Descriptive Statement:
Knowledge of common algorithms improves how people develop software, secure data, and store information. Some algorithms may be easier to implement in a particular programming language, work faster, require less memory to store data, and be applicable in a wider variety of situations than other algorithms. Algorithms used to search and sort data are common in a variety of software applications. For example, students could design an algorithm to calculate and display various sports statistics and use common sorting or mathematical algorithms (e.g., average) in the design of the overall algorithm.
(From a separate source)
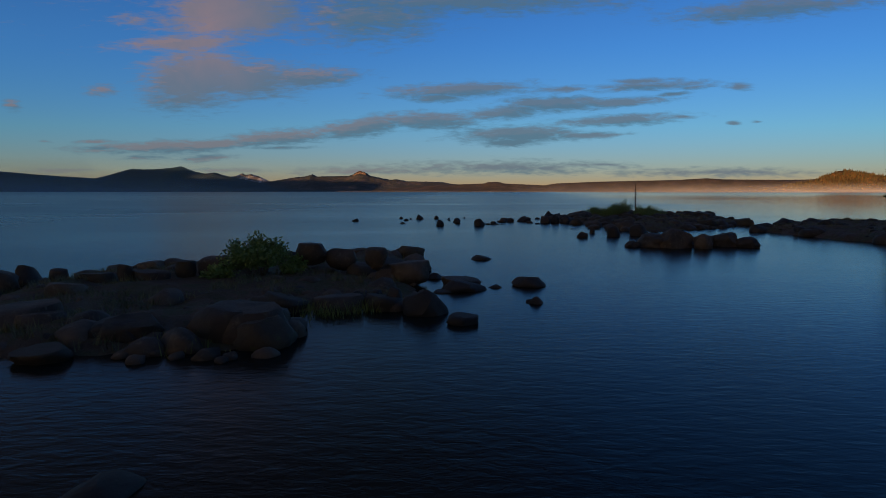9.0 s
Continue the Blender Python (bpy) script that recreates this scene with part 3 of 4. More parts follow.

Alternatively, students could design an algorithm to implement a game and use existing randomization algorithms to place pieces randomly in starting positions or to control the "roll" of a dice or selection of a "card" from a deck.

Standard:
Create more generalized computational solutions using collections instead of repeatedly using simple variables.

Descriptive Statement:
Computers can automate repetitive tasks with algorithms that use collections to simplify and generalize computational problems. Students identify common features in multiple segments of code and substitute a single segment that uses collections (i.e., arrays, sets, lists) to account for the differences. For example, students could take a program that inputs students' scores into multiple variables and modify it to read these scores into a single array of scores. Alternatively, instead of writing one procedure to find averages of student scores and another to find averages of student absences, students could write a single general average procedure to support both tasks.